- [DIRECTIONS FOR THIS TASK]:
Write only the number of lines holding the string "More".

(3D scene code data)
■ ■ ■ ■ ■ ■ ■
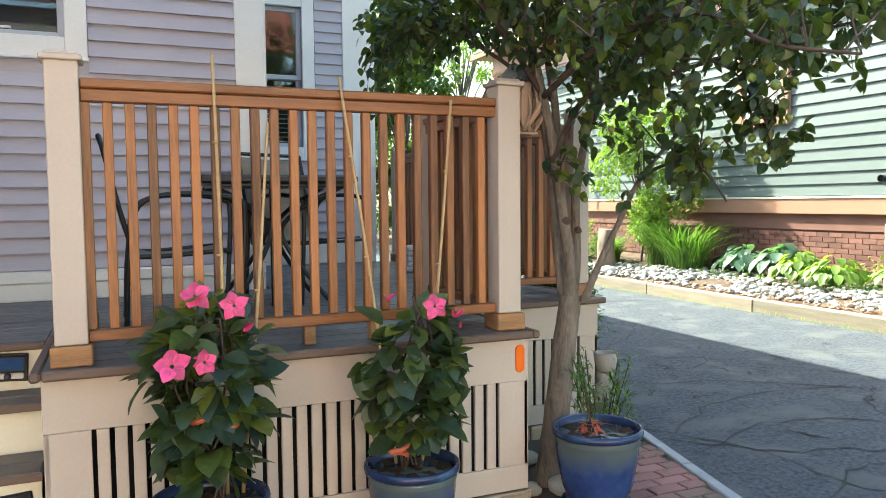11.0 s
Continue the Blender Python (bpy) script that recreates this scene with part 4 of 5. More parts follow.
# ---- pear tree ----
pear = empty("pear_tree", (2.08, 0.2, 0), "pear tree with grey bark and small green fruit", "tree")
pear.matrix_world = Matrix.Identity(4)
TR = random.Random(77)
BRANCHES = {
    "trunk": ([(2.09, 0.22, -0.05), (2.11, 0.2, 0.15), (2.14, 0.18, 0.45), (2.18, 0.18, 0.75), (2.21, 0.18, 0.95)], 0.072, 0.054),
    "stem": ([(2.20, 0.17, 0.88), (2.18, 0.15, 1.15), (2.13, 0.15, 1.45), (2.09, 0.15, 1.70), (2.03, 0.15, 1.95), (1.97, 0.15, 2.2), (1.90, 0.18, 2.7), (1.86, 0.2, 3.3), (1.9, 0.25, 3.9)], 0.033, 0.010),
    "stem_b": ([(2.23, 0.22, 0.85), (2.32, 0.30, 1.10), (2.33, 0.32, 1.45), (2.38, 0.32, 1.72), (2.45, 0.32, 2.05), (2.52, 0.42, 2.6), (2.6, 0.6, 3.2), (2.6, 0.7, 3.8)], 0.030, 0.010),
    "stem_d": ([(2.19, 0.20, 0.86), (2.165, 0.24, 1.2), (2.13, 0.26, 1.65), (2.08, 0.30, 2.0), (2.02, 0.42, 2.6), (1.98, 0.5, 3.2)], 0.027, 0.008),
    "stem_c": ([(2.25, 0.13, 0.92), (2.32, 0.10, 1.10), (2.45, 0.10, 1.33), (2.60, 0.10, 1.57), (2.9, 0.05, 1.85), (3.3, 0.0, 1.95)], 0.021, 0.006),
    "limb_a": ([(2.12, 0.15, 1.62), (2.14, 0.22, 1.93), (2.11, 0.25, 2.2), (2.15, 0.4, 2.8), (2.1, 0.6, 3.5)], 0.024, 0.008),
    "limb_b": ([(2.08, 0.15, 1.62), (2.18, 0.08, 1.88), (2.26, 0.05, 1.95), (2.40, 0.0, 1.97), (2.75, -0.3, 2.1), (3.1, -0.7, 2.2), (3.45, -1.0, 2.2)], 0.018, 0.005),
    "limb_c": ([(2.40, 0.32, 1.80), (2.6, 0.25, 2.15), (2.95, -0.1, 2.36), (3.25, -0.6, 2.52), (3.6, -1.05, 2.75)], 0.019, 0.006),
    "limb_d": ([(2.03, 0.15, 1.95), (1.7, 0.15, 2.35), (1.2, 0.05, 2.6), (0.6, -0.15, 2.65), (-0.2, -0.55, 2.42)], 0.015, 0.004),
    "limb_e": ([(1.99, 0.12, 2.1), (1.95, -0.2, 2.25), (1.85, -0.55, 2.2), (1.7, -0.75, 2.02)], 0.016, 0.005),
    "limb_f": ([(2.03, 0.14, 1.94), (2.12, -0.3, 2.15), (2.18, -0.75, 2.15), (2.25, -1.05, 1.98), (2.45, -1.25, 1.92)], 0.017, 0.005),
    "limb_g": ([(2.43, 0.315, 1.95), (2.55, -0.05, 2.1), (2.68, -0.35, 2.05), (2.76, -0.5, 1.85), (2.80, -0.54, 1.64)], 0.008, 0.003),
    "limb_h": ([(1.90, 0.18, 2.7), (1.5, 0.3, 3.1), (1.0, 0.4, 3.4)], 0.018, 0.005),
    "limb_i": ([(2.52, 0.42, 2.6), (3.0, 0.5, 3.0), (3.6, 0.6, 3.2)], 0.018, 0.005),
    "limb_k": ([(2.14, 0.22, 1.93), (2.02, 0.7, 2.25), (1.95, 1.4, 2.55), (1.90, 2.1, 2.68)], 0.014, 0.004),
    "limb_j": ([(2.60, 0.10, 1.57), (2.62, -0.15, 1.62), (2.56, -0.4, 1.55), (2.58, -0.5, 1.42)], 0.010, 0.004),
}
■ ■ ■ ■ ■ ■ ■
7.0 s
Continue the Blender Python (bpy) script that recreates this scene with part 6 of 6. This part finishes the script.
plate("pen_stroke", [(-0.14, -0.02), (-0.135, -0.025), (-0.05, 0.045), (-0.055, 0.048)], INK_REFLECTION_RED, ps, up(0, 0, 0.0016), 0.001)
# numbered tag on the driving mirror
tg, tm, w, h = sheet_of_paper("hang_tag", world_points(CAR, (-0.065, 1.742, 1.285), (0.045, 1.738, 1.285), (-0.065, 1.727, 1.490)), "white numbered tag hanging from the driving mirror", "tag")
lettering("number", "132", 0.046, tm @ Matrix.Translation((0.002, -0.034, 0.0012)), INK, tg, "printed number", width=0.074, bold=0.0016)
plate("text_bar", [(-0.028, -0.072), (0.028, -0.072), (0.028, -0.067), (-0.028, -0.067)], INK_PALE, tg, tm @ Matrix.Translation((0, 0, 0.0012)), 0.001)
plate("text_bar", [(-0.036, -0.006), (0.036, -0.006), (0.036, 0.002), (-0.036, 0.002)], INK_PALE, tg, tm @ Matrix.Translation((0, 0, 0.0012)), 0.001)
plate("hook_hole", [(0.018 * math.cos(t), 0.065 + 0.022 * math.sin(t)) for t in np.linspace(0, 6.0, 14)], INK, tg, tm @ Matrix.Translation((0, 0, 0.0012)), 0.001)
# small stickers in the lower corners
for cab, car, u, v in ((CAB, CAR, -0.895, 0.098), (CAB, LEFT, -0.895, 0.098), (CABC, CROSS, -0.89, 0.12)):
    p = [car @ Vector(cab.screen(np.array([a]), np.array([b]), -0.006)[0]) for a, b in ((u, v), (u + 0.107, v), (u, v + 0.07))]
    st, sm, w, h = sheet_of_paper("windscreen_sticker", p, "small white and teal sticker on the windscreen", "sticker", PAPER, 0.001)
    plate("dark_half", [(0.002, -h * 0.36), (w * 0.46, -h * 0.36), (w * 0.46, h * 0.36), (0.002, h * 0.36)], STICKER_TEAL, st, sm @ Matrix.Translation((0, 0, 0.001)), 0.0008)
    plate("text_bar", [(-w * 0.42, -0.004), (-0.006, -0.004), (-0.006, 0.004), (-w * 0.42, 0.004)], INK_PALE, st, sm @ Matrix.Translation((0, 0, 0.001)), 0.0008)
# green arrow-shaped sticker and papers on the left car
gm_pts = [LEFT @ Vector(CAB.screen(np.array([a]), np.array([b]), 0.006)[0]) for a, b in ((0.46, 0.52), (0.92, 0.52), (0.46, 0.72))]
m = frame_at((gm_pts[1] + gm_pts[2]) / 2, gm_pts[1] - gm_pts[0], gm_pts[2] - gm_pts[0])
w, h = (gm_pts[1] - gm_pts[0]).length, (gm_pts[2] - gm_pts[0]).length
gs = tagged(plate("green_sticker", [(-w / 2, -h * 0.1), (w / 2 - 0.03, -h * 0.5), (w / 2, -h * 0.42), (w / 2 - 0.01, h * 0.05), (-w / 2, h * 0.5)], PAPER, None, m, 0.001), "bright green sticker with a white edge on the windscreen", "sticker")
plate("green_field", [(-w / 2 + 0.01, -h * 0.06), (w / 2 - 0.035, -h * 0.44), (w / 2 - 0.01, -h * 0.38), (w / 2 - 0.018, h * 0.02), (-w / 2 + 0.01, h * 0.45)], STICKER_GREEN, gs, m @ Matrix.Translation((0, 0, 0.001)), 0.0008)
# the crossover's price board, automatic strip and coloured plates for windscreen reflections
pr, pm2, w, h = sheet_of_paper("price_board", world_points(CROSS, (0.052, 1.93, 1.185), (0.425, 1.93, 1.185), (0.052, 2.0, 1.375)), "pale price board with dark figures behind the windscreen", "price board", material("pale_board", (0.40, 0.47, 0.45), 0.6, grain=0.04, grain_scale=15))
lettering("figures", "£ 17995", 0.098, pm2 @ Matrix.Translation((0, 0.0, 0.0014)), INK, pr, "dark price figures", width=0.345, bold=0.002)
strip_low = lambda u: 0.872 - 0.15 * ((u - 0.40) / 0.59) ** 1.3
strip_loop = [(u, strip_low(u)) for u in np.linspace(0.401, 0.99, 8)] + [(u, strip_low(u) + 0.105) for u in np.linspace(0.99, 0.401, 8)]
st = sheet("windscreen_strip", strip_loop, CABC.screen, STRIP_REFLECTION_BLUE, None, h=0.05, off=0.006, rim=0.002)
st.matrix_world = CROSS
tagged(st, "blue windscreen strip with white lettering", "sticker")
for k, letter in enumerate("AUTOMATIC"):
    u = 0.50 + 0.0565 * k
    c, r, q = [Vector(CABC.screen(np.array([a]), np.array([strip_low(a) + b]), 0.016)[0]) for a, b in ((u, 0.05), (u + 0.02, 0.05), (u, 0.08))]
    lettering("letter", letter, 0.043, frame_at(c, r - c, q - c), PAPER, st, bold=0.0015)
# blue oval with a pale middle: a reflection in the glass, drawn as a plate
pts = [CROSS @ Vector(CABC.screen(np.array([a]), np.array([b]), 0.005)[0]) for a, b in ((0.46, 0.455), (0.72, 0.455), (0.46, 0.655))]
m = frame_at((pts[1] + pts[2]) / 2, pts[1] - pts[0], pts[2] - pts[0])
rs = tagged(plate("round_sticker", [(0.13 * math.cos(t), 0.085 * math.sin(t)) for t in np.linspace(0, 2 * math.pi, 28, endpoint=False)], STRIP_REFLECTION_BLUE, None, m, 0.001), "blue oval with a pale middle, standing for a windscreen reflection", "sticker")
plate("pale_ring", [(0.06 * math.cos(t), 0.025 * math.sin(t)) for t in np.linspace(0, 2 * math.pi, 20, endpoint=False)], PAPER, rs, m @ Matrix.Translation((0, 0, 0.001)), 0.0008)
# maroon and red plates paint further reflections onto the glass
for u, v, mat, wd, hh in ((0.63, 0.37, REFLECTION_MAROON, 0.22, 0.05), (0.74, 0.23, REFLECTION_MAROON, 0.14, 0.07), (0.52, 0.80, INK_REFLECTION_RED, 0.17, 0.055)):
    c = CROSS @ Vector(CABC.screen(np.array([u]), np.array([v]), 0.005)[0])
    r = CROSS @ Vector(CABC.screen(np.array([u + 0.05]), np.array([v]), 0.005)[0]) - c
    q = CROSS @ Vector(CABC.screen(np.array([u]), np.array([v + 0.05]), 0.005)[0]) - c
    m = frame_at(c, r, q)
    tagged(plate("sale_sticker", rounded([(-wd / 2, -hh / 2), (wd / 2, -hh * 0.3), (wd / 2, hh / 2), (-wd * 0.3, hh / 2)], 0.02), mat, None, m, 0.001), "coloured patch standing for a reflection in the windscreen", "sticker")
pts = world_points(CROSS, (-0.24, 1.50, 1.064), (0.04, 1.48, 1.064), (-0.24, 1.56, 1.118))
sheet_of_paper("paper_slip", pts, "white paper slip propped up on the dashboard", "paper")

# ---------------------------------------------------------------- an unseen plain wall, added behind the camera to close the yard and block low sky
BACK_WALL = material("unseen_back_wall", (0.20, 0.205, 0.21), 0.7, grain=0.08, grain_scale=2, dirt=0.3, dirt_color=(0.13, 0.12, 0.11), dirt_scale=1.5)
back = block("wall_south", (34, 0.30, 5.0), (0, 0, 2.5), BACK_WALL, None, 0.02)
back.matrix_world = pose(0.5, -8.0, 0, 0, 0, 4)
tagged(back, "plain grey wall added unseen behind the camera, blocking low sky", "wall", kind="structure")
■ ■ ■ ■ ■ ■ ■
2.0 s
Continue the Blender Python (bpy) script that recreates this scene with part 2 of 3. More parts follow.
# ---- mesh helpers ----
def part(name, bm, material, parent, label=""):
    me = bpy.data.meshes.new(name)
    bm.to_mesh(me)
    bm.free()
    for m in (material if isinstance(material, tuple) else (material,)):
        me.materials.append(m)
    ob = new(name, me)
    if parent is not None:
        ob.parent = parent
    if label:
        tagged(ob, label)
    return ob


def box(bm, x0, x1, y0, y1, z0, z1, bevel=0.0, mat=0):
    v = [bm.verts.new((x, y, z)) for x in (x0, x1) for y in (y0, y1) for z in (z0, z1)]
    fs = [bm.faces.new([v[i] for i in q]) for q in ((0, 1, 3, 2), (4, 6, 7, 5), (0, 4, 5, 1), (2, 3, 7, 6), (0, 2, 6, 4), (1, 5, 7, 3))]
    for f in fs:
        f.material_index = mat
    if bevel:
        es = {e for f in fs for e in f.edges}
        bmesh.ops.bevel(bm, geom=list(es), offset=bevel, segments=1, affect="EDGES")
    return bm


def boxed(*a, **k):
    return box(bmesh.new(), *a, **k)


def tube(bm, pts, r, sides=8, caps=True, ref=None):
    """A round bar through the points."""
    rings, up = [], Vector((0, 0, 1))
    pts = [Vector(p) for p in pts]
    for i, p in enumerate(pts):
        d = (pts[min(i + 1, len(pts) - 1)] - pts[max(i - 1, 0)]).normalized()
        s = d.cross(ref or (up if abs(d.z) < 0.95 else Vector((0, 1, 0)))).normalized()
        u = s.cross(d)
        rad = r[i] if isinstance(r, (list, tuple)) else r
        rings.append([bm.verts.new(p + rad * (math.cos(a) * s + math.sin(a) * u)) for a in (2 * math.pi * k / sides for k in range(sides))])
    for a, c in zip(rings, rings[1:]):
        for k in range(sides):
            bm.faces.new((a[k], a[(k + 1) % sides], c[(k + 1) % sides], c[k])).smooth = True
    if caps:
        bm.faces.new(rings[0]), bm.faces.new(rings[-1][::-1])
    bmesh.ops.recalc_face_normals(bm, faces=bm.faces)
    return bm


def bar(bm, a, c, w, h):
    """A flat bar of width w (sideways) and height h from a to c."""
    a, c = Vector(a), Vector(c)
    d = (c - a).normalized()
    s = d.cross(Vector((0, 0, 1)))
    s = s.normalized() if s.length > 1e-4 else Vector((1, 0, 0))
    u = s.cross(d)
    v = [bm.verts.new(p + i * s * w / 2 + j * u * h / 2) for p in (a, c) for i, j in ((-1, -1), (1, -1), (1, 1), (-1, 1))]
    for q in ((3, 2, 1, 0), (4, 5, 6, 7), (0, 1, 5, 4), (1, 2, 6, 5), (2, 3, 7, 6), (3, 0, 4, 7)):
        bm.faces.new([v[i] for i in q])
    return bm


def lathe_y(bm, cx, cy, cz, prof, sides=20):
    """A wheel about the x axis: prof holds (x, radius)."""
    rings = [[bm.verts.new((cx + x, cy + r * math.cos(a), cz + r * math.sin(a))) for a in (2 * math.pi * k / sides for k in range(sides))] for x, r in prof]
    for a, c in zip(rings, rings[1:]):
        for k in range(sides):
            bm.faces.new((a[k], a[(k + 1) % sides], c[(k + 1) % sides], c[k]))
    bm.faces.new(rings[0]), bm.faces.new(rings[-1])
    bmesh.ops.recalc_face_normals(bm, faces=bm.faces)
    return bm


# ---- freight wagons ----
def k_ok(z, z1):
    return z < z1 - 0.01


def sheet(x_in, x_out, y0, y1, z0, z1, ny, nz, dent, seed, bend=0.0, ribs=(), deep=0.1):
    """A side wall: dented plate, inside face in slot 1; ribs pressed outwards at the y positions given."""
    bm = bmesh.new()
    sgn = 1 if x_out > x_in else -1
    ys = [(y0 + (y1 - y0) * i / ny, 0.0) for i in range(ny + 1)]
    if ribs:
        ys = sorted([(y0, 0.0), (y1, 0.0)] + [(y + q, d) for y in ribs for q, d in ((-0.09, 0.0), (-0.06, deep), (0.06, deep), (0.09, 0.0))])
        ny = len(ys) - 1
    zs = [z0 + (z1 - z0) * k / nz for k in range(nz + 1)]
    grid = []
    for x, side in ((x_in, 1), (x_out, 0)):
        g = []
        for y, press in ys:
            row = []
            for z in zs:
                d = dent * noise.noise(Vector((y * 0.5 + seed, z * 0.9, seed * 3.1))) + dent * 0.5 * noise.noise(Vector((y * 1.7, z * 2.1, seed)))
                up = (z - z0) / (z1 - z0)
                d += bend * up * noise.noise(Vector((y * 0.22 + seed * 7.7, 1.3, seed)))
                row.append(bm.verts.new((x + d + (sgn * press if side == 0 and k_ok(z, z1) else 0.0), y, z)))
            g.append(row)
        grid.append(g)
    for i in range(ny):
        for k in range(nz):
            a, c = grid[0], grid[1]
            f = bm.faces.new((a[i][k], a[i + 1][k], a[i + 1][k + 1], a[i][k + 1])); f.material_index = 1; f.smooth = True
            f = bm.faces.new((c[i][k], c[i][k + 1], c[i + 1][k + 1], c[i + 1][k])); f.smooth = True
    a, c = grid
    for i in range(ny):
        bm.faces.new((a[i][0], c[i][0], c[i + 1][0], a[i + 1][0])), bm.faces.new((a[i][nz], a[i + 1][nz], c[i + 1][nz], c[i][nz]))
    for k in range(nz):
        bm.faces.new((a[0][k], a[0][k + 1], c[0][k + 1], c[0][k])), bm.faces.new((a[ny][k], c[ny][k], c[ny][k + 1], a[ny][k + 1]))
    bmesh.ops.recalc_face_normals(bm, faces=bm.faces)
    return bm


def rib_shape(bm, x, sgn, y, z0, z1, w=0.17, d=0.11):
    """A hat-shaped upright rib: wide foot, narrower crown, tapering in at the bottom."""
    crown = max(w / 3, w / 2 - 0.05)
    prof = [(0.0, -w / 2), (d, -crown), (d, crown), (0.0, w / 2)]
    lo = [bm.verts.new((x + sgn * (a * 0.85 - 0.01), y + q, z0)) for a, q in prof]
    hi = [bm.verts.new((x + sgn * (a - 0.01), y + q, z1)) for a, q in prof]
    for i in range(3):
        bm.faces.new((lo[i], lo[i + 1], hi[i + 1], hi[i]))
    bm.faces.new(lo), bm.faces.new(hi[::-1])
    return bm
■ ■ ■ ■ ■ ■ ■
- [FULL SOLUTION]:
2